AIM OF THE TASK:
Leave out the pictures and restate the rest of the data exactly.

SUPPLIED DATA:
^^^^^^^^

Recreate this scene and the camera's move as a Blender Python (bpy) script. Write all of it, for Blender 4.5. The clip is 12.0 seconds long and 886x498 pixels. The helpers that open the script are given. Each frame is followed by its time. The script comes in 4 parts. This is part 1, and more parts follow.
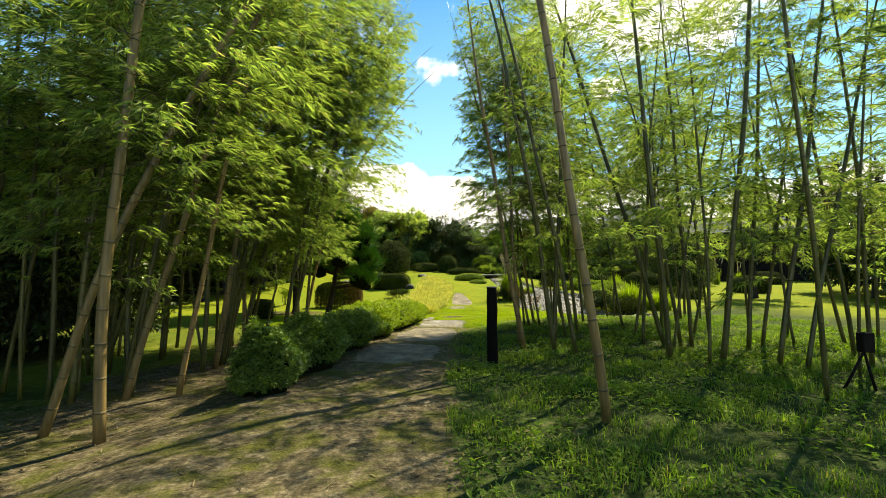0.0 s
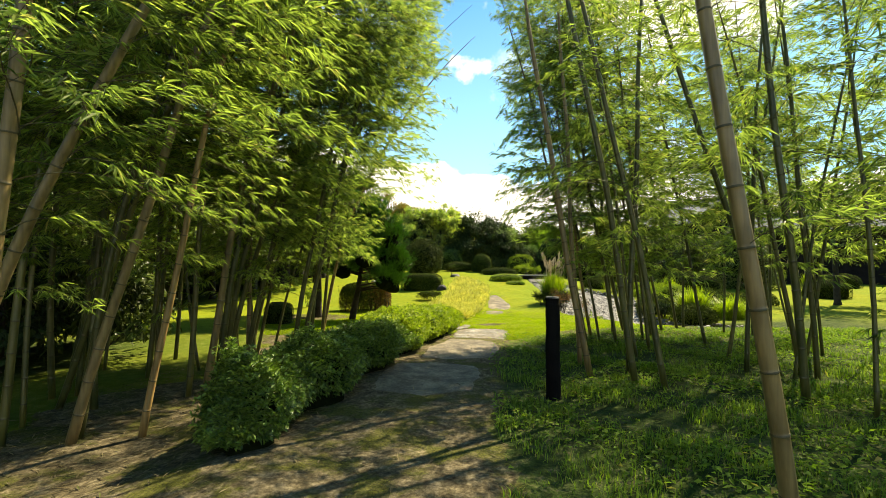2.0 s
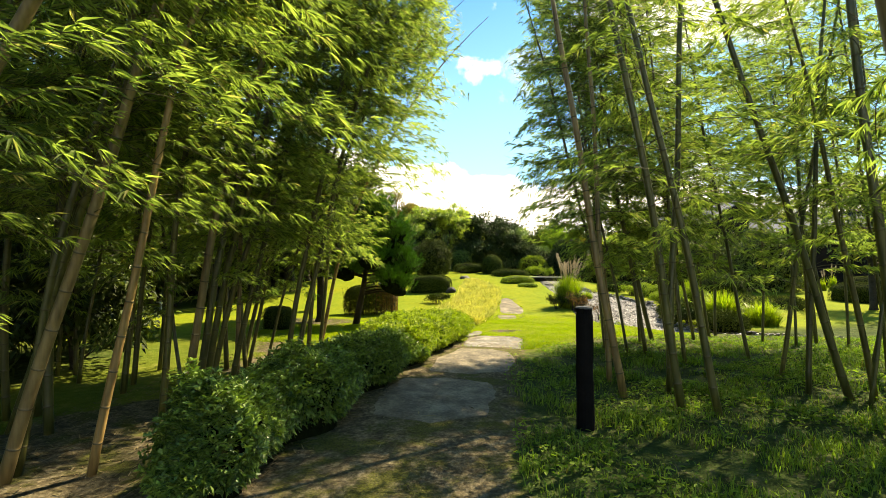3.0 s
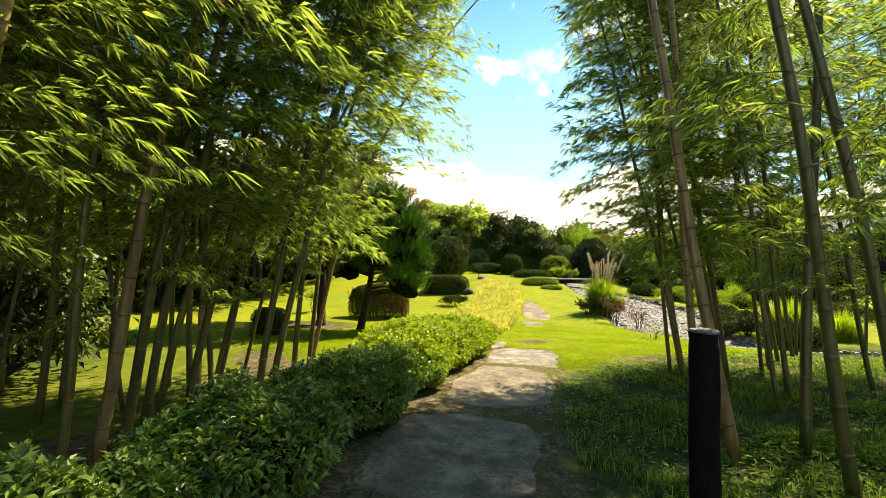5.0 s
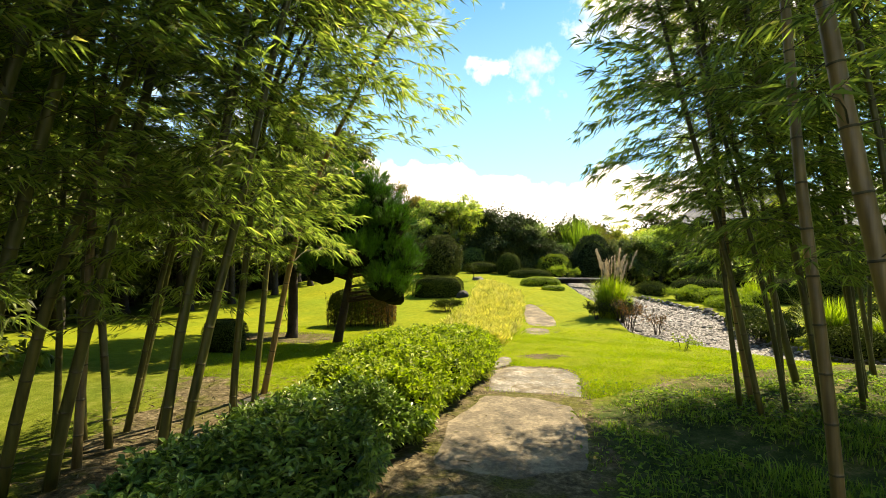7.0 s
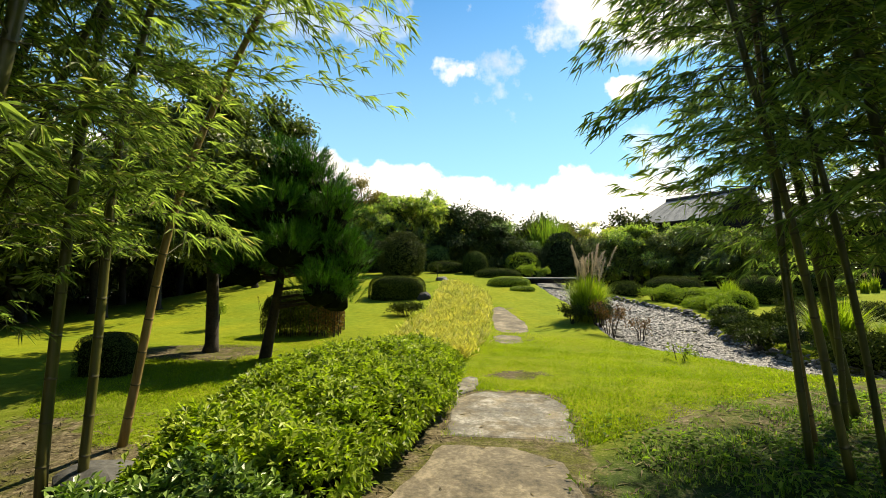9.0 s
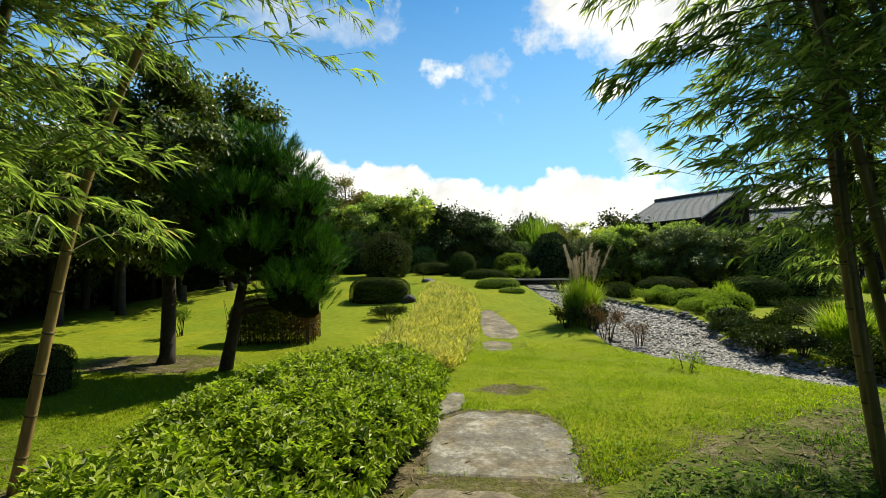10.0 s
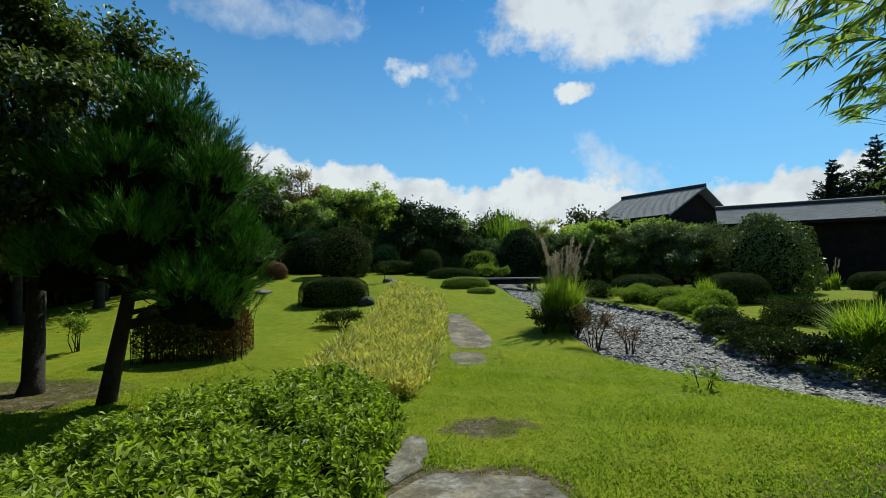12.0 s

^^^^^^^^

EXERCISE RESPONSE:
Recreate this scene and the camera's move as a Blender Python (bpy) script. Write all of it, for Blender 4.5. The clip is 12.0 seconds long and 886x498 pixels. The helpers that open the script are given. Each frame is followed by its time. The script comes in 4 parts. This is part 1, and more parts follow.
0.0 s
2.0 s
3.0 s
5.0 s
7.0 s
9.0 s
10.0 s
12.0 s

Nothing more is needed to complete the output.